Colin began. ‘What was the nature of your relationship with Peter Ryan?’

Karen bristled, ‘As I’ve said before, we’ve been working together for five years. We became friends. Then he met Marion and I became friends with both of them, you know?’

Colin went hunting through his papers, settled on one sheet and laid it carefully before him.

In a deadpan voice, he said: ‘On October 23rd, 1990, you listed the presents Pete had bought Marion for her birthday. At the bottom of the list, you wrote the words “sick, sick, sick”. Do you remember this, Karen? Would you like to see the piece of paper to confirm this is your writing?’

Karen’s bottom lip dropped slightly. I could sense her insides collapsing like cliffs into a raging sea.

‘What I want to know, Karen, is how you managed to listen to them in their room? Your room was four doors down the corridor.’

‘I had a key to Bethan’s room, which was next to theirs. I went in there to watch telly sometimes. I overheard them next door.’

‘You went in there to eavesdrop, to spy on them, didn’t you, Karen? You were obsessed with Peter Ryan. You wanted him all to yourself.’

She shook her head.

Colin raised his voice: ‘You told a witness that Peter was up to something behind Marion’s back. What was Peter up to, Karen?’

‘I don’t know what you’re talking about.’

‘Peter took Marion away for the weekend, but he wouldn’t even spend a night with you. Isn’t that what you said?’

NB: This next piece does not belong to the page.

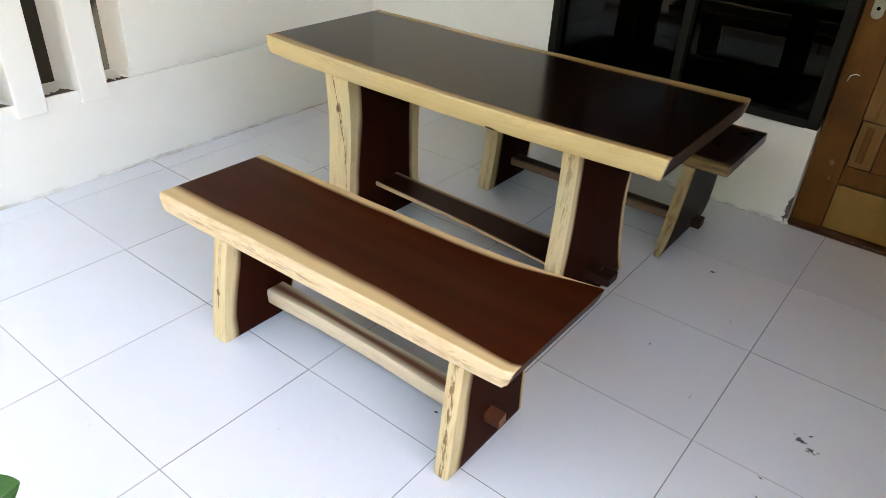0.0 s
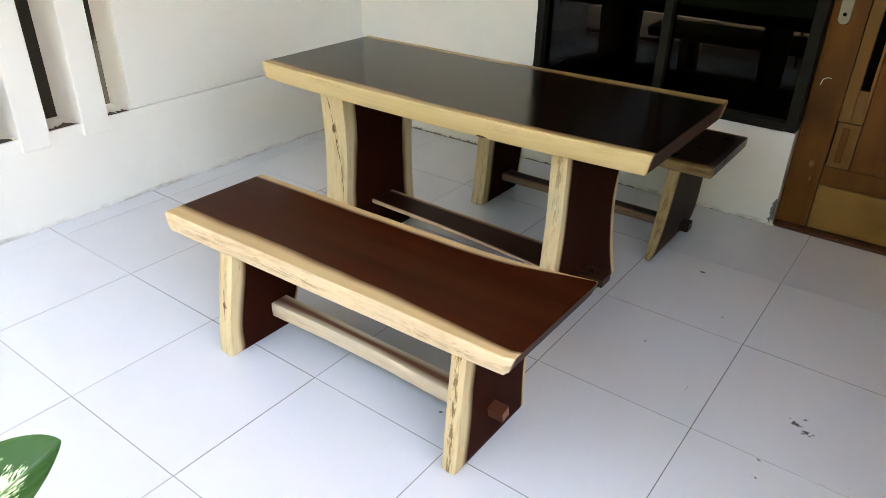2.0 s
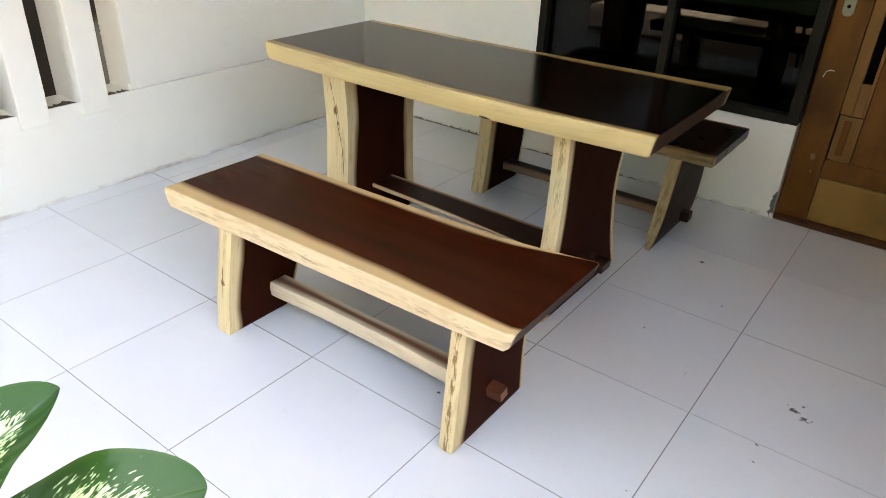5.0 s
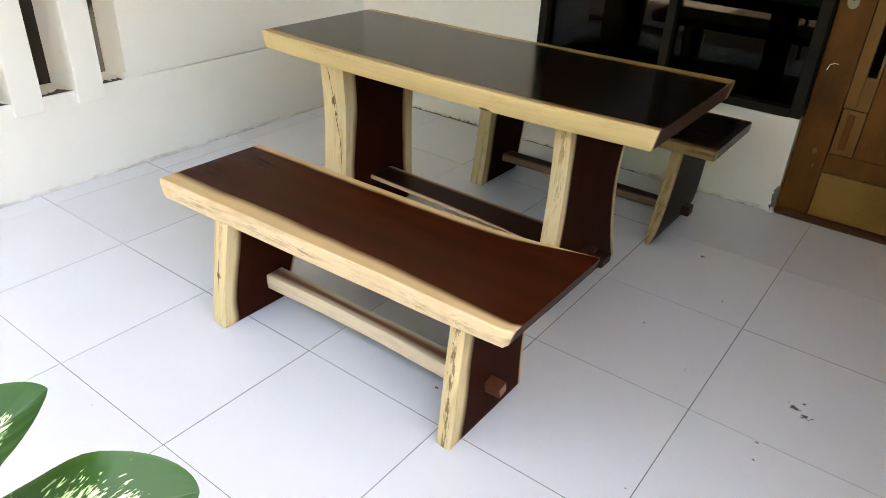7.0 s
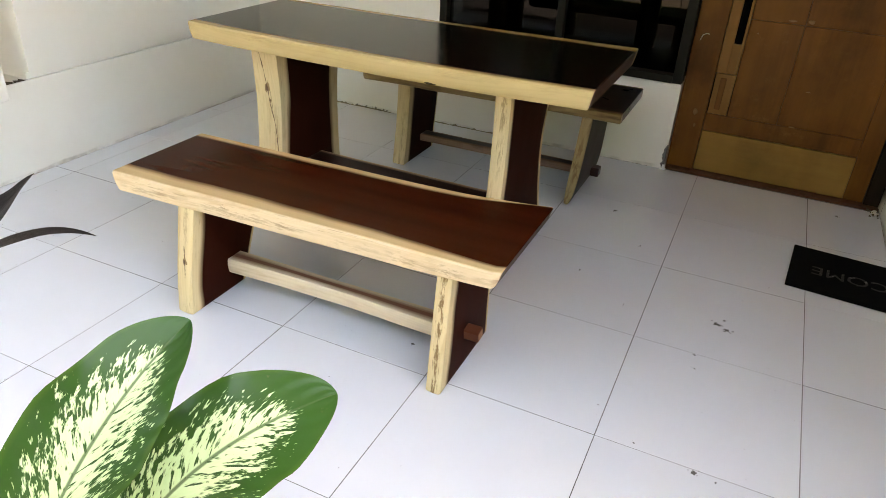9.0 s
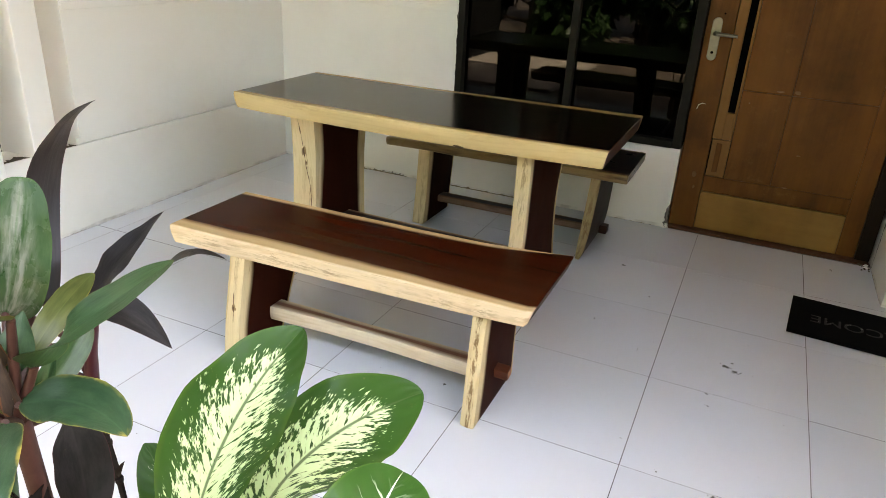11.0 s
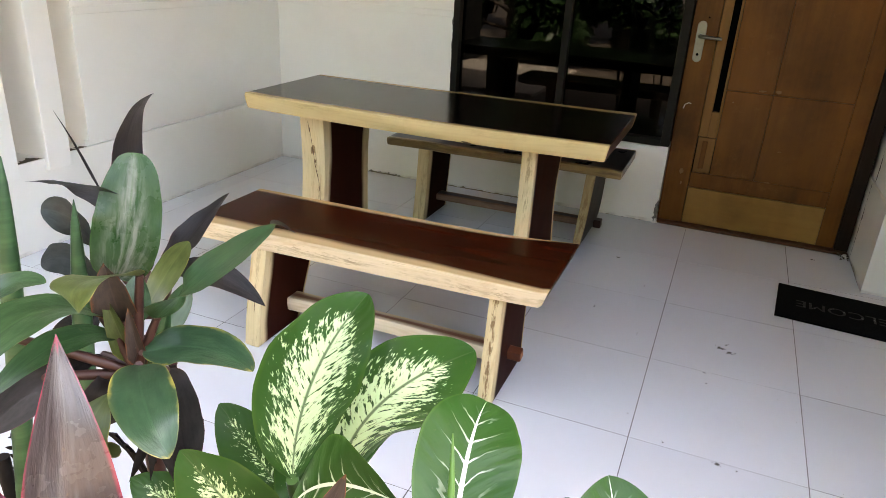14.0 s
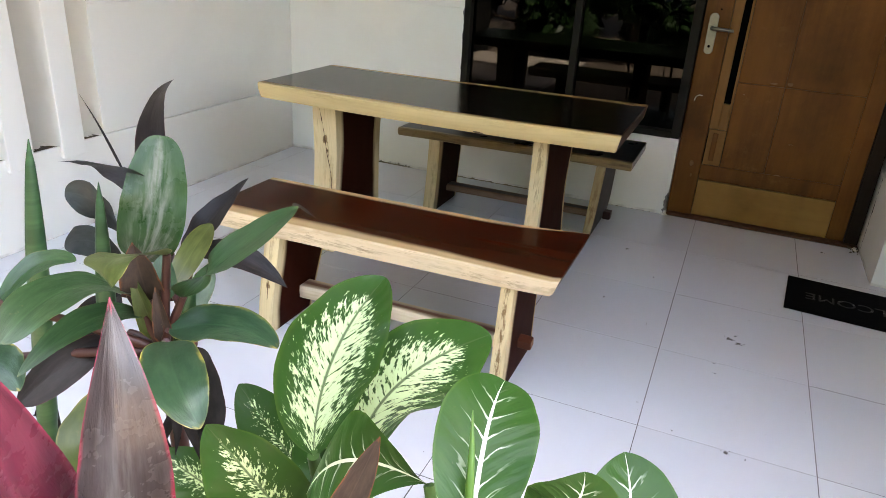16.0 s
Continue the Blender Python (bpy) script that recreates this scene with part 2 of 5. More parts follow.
def ribbed_mat(name):
    """Green blade with a white midrib and fine white side veins."""
    n = Nodes(name)
    c, a, s = leaf_uv(n)
    q = n.math("SUBTRACT", s, n.math("MULTIPLY", n.math("POWER", a, 0.8), 0.24))
    wob = n.noise(n.node("ShaderNodeCombineXYZ", X=n.math("MULTIPLY", q, 9.0), Y=c, Z=0.0).outputs[0], 1.0, 3)
    wave = n.math("SINE", n.math("MULTIPLY_ADD", q, 50.0, n.math("MULTIPLY", wob, 9.0)))
    vein = n.ramp(n.math("SUBTRACT", wave, n.math("MULTIPLY_ADD", a, 0.14, 0.87)), (0.0, 0.0), (0.1, 1.0))
    vein = n.math("MULTIPLY", vein, n.ramp(a, (0.28, 1.0), (0.68, 0.0)))
    vein = n.math("MULTIPLY", vein, n.ramp(n.noise(n.coords(), 30, 2), (0.35, 0.2), (0.6, 1.0)))
    vein = n.math("MULTIPLY", vein, n.ramp(s, (0.78, 1.0), (0.90, 0.0)))
    w = n.math("MULTIPLY_ADD", s, -0.055, 0.066)
    rib = n.math("LESS_THAN", a, w)
    big = n.noise(n.coords(), 8, 4)
    green = n.mix(big, (0.016, 0.058, 0.010), (0.040, 0.105, 0.020))
    green = n.mix(n.math("MULTIPLY", n.ramp(a, (0.93, 0.0), (1.0, 1.0)), 0.3), green, (0.10, 0.18, 0.03))
    col = n.mix(n.math("MAXIMUM", n.math("MULTIPLY", vein, 0.8), rib), green, (0.72, 0.80, 0.62))
    n.bump(wave, 0.16, 0.003)
    return leaf_finish(n, col, 0.36, 0.15, 0.24)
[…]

‘I never said anything of the sort.’

‘Sex in a shed, Karen. That can’t be very comfortable.’

She remained stoically inscrutable.

‘We have a witness who saw you and Peter going at it in a shed at work last November. Must have been chilly too.’

Karen folded her arms, looked to one side and sighed petulantly.

‘You’re not denying it then, Karen? You admit having sex in the shed at work with Peter Ryan, last November?’

Karen’s gaze remained locked onto the side wall.

Good cop Mick interjected calmly.

‘Karen, we know you and Peter were having sex last year and that you used to go out together. There’s no point wasting our time here. So, why don’t you tell us, when did your sexual relationship with Pete begin?’